PROBLEM TO WORK ON:
Return the data exactly, with all pictures removed.

————————

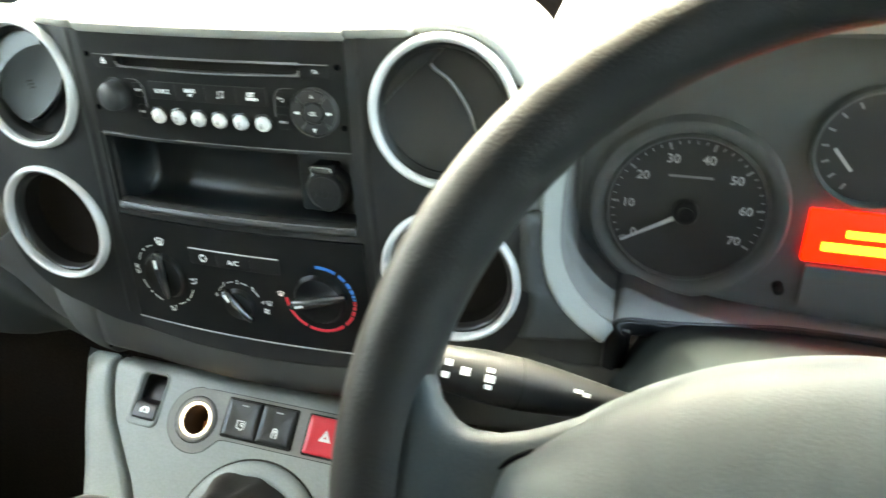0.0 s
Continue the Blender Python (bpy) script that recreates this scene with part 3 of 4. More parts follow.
# ---- climate control panel ----
climate = thing("climate_control_panel", "black heater control panel with three rotary knobs", "control panel", base=(0, 0, -57))
part("faceplate", centre_plate(steps(-0.995, 0.995, 30), [-99.3, -80, -60, -40, -25, -13.6], lambda x, z: False, -0.4, 4.0), PIANO, climate, "smooth black panel", sharp=25)
# Bright line painted as the highlight on the panel's lower ledge.
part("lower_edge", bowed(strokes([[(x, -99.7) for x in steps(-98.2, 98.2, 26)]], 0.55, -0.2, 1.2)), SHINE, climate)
keys = [-37.1, -14.4, 12.0, 34.4]
for a, b in zip(keys, keys[1:]):
    key = part("push_key", bowed(prism(rrect(a + 0.08, b - 0.08, -42.4, -30.2, 0.9), -1.4, 2, 0.2)), WINDOW, climate)
    # Pale strip paints the highlight on the key's upper edge.
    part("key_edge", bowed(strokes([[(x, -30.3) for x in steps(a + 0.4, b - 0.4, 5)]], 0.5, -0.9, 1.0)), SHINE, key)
part("key_mark", bowed(words("A/C", -1.3, -37.3, 3.5, -1.4, None, 0.2, 1.08, 0.07)), PRINT, climate)
part("key_lamp", bowed(blobs([rrect(-5.2, 2.6, -33.2, -32.2, 0.3)], -1.4, 0.1)), EDGE, climate)
loop = [arc(0, 0, 2.4, a + 18, a + 95, 8) for a in (20, 140, 260)]
heads = []
for a in (20, 140, 260):
    c, t = Vector((2.4 * math.cos(radians(a + 95)), 2.4 * math.sin(radians(a + 95)))), Vector((-math.sin(radians(a + 95)), math.cos(radians(a + 95))))
    n = Vector((t.y, -t.x))
    heads.append([tuple(c + n * 1.1), tuple(c + t * 1.5), tuple(c - n * 1.1)])
part("key_mark", bowed(blobs(heads, -1.4, 0.2, strokes(loop, 0.75, -1.4, 0.2, None, -25.6, -37.1), -25.6, -37.1)), PRINT, climate, "recirculation arrows")


def turned(bm, cx, cz, deg):
    """Turns a shape built pointing up about the point cx, cz."""
    c, s = math.cos(radians(deg)), math.sin(radians(deg))
    for v in bm.verts:
        x, z = v.co.x, v.co.z
        v.co.x, v.co.z = cx + c * x - s * z, cz + s * x + c * z
    return bm


def rotary(cx, cz, r, deg, length, width, tall, mark, shift):
    k = part("knob", bowed(lathe([(r + 2.6, 0.4), (r + 2.0, -0.5), (r + 0.6, -1.0), (r + 0.1, -1.8), (r - 0.1, -3.4), (r - 0.3, -3.65), (r - 0.55, -3.65), (r - 1.0, -3.2), (0, -2.4)], cx, cz, 56)), DISC, climate, "rotary knob with a raised grip", sharp=45)
    rings = []
    for i in range(19):
        u = -1 + i / 9
        # Broad and round at the pointer end, narrowing to the tail.
        w = width * (0.78 + 0.22 * u) * math.sqrt(max(0.02, 1 - max(0.0, (u - 0.72) / 0.285) ** 2)) * (1 if u > -0.96 else 0.7)
        y = -3.4 - tall * (1 - 0.6 * ((u - 0.2) / 1.2) ** 2)
        z = u * length / 2 + shift
        rings.append([(-w / 2, -2.2, z), (-w / 2 * 0.96, y + 2.2, z), (-w / 2 * 0.8, y + 0.9, z), (-w / 2 * 0.42, y + 0.15, z), (0, y, z), (w / 2 * 0.42, y + 0.15, z), (w / 2 * 0.8, y + 0.9, z), (w / 2 * 0.96, y + 2.2, z), (w / 2, -2.2, z)])
    grip = turned(loft(rings, closed=True, cap0=True, cap1=True), cx, cz, deg)
    part("grip", bowed(grip), GRIP, k, sharp=70)
    u = (mark - shift) * 2 / length
    ym = -3.4 - tall * (1 - 0.6 * ((u - 0.2) / 1.2) ** 2)
    part("pointer", bowed(turned(blobs([rrect(-0.9, 0.9, mark - 3.2, mark + 3.2, 0.3)], ym + 0.35, 0.6), cx, cz, deg)), PRINT, k, "white pointer line")
    return k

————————

WORKED ANSWER:
0.0 s
Continue the Blender Python (bpy) script that recreates this scene with part 3 of 4. More parts follow.
# ---- climate control panel ----
climate = thing("climate_control_panel", "black heater control panel with three rotary knobs", "control panel", base=(0, 0, -57))
part("faceplate", centre_plate(steps(-0.995, 0.995, 30), [-99.3, -80, -60, -40, -25, -13.6], lambda x, z: False, -0.4, 4.0), PIANO, climate, "smooth black panel", sharp=25)
# Bright line painted as the highlight on the panel's lower ledge.
part("lower_edge", bowed(strokes([[(x, -99.7) for x in steps(-98.2, 98.2, 26)]], 0.55, -0.2, 1.2)), SHINE, climate)
keys = [-37.1, -14.4, 12.0, 34.4]
for a, b in zip(keys, keys[1:]):
    key = part("push_key", bowed(prism(rrect(a + 0.08, b - 0.08, -42.4, -30.2, 0.9), -1.4, 2, 0.2)), WINDOW, climate)
    # Pale strip paints the highlight on the key's upper edge.
    part("key_edge", bowed(strokes([[(x, -30.3) for x in steps(a + 0.4, b - 0.4, 5)]], 0.5, -0.9, 1.0)), SHINE, key)
part("key_mark", bowed(words("A/C", -1.3, -37.3, 3.5, -1.4, None, 0.2, 1.08, 0.07)), PRINT, climate)
part("key_lamp", bowed(blobs([rrect(-5.2, 2.6, -33.2, -32.2, 0.3)], -1.4, 0.1)), EDGE, climate)
loop = [arc(0, 0, 2.4, a + 18, a + 95, 8) for a in (20, 140, 260)]
heads = []
for a in (20, 140, 260):
    c, t = Vector((2.4 * math.cos(radians(a + 95)), 2.4 * math.sin(radians(a + 95)))), Vector((-math.sin(radians(a + 95)), math.cos(radians(a + 95))))
    n = Vector((t.y, -t.x))
    heads.append([tuple(c + n * 1.1), tuple(c + t * 1.5), tuple(c - n * 1.1)])
part("key_mark", bowed(blobs(heads, -1.4, 0.2, strokes(loop, 0.75, -1.4, 0.2, None, -25.6, -37.1), -25.6, -37.1)), PRINT, climate, "recirculation arrows")


def turned(bm, cx, cz, deg):
    """Turns a shape built pointing up about the point cx, cz."""
    c, s = math.cos(radians(deg)), math.sin(radians(deg))
    for v in bm.verts:
        x, z = v.co.x, v.co.z
        v.co.x, v.co.z = cx + c * x - s * z, cz + s * x + c * z
    return bm


def rotary(cx, cz, r, deg, length, width, tall, mark, shift):
    k = part("knob", bowed(lathe([(r + 2.6, 0.4), (r + 2.0, -0.5), (r + 0.6, -1.0), (r + 0.1, -1.8), (r - 0.1, -3.4), (r - 0.3, -3.65), (r - 0.55, -3.65), (r - 1.0, -3.2), (0, -2.4)], cx, cz, 56)), DISC, climate, "rotary knob with a raised grip", sharp=45)
    rings = []
    for i in range(19):
        u = -1 + i / 9
        # Broad and round at the pointer end, narrowing to the tail.
        w = width * (0.78 + 0.22 * u) * math.sqrt(max(0.02, 1 - max(0.0, (u - 0.72) / 0.285) ** 2)) * (1 if u > -0.96 else 0.7)
        y = -3.4 - tall * (1 - 0.6 * ((u - 0.2) / 1.2) ** 2)
        z = u * length / 2 + shift
        rings.append([(-w / 2, -2.2, z), (-w / 2 * 0.96, y + 2.2, z), (-w / 2 * 0.8, y + 0.9, z), (-w / 2 * 0.42, y + 0.15, z), (0, y, z), (w / 2 * 0.42, y + 0.15, z), (w / 2 * 0.8, y + 0.9, z), (w / 2 * 0.96, y + 2.2, z), (w / 2, -2.2, z)])
    grip = turned(loft(rings, closed=True, cap0=True, cap1=True), cx, cz, deg)
    part("grip", bowed(grip), GRIP, k, sharp=70)
    u = (mark - shift) * 2 / length
    ym = -3.4 - tall * (1 - 0.6 * ((u - 0.2) / 1.2) ** 2)
    part("pointer", bowed(turned(blobs([rrect(-0.9, 0.9, mark - 3.2, mark + 3.2, 0.3)], ym + 0.35, 0.6), cx, cz, deg)), PRINT, k, "white pointer line")
    return k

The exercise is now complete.